__STATED EXERCISE__
Copy each line of the data below exactly, leaving out pictures.

__MATERIAL PROVIDED__
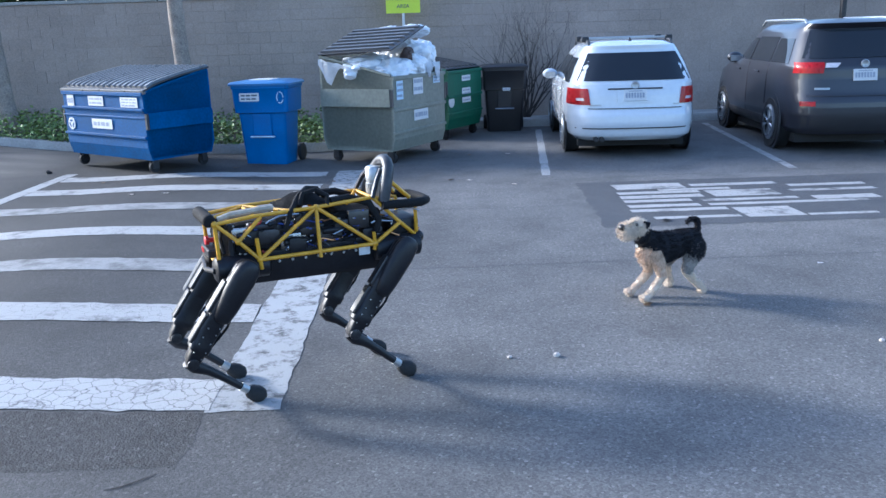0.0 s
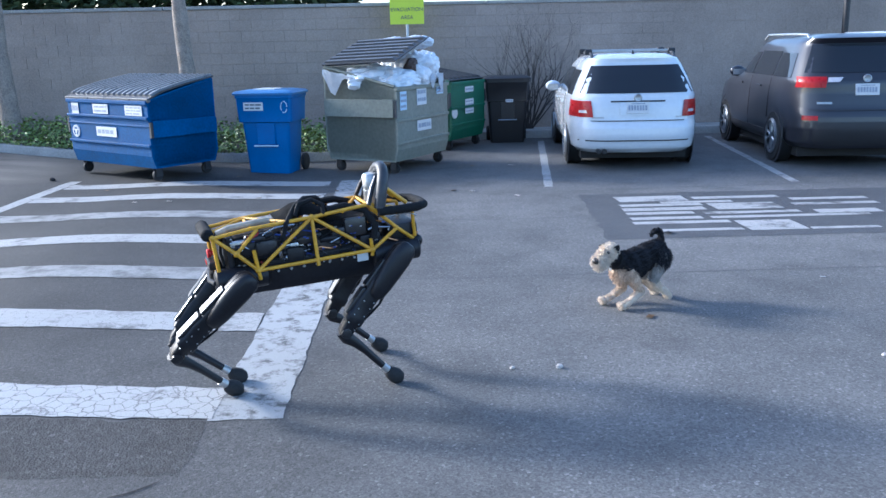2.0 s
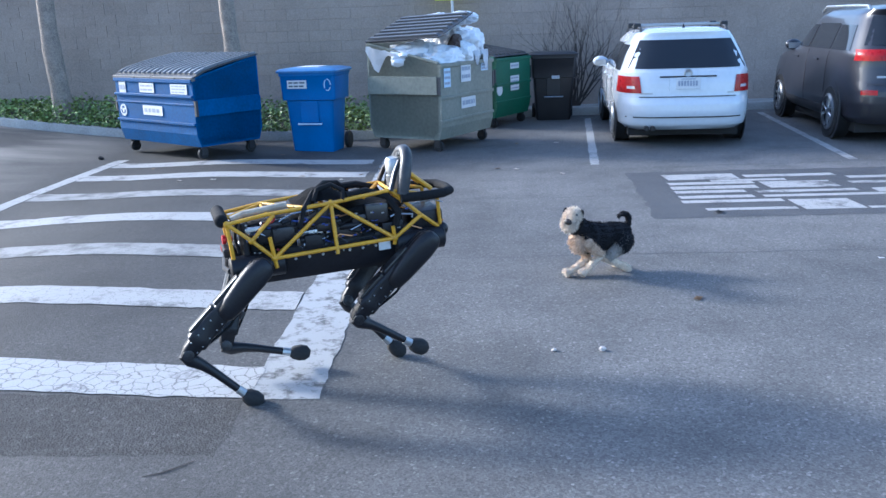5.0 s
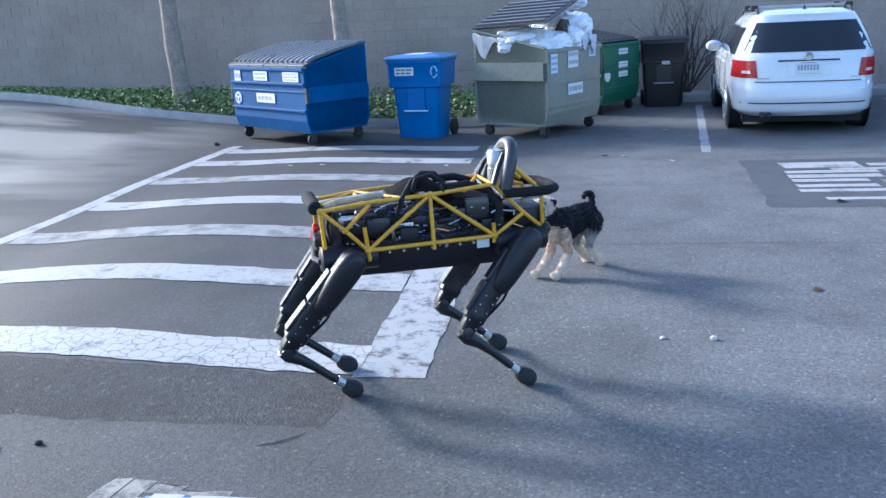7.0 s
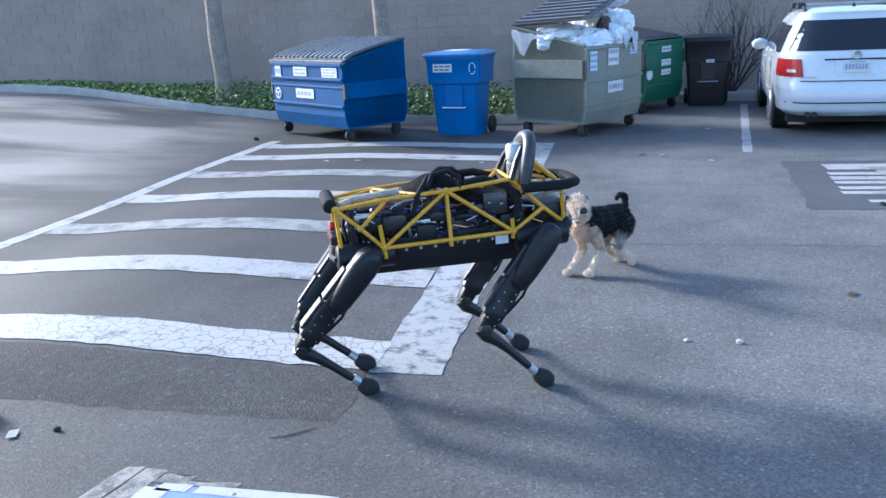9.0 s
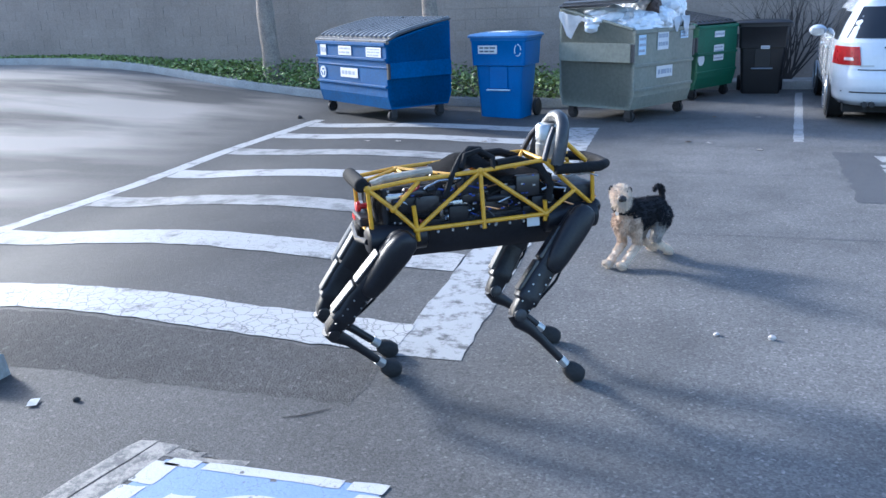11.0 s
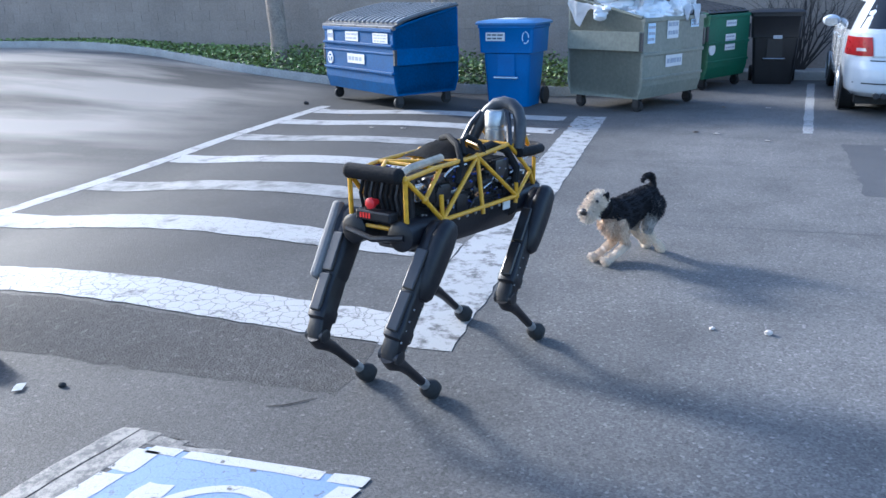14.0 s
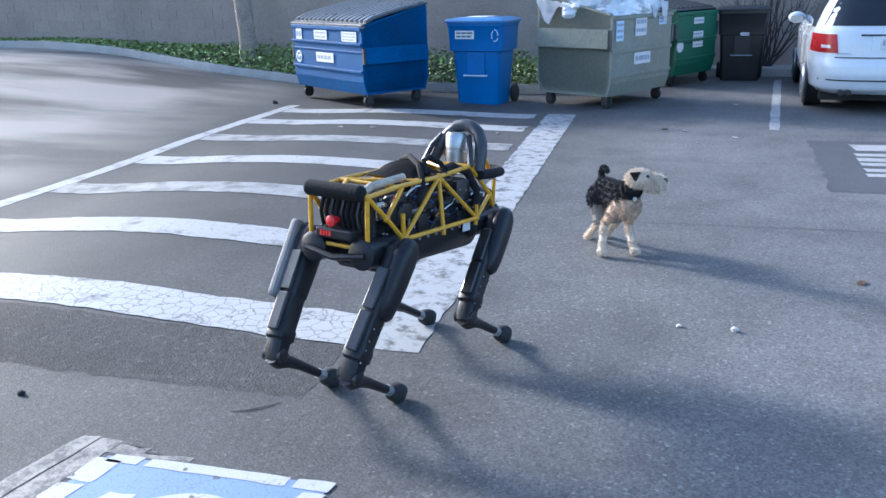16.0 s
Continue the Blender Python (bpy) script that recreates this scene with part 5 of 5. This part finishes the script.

__THE SOLUTION__
0.0 s
2.0 s
5.0 s
7.0 s
9.0 s
11.0 s
14.0 s
16.0 s
Continue the Blender Python (bpy) script that recreates this scene with part 5 of 5. This part finishes the script.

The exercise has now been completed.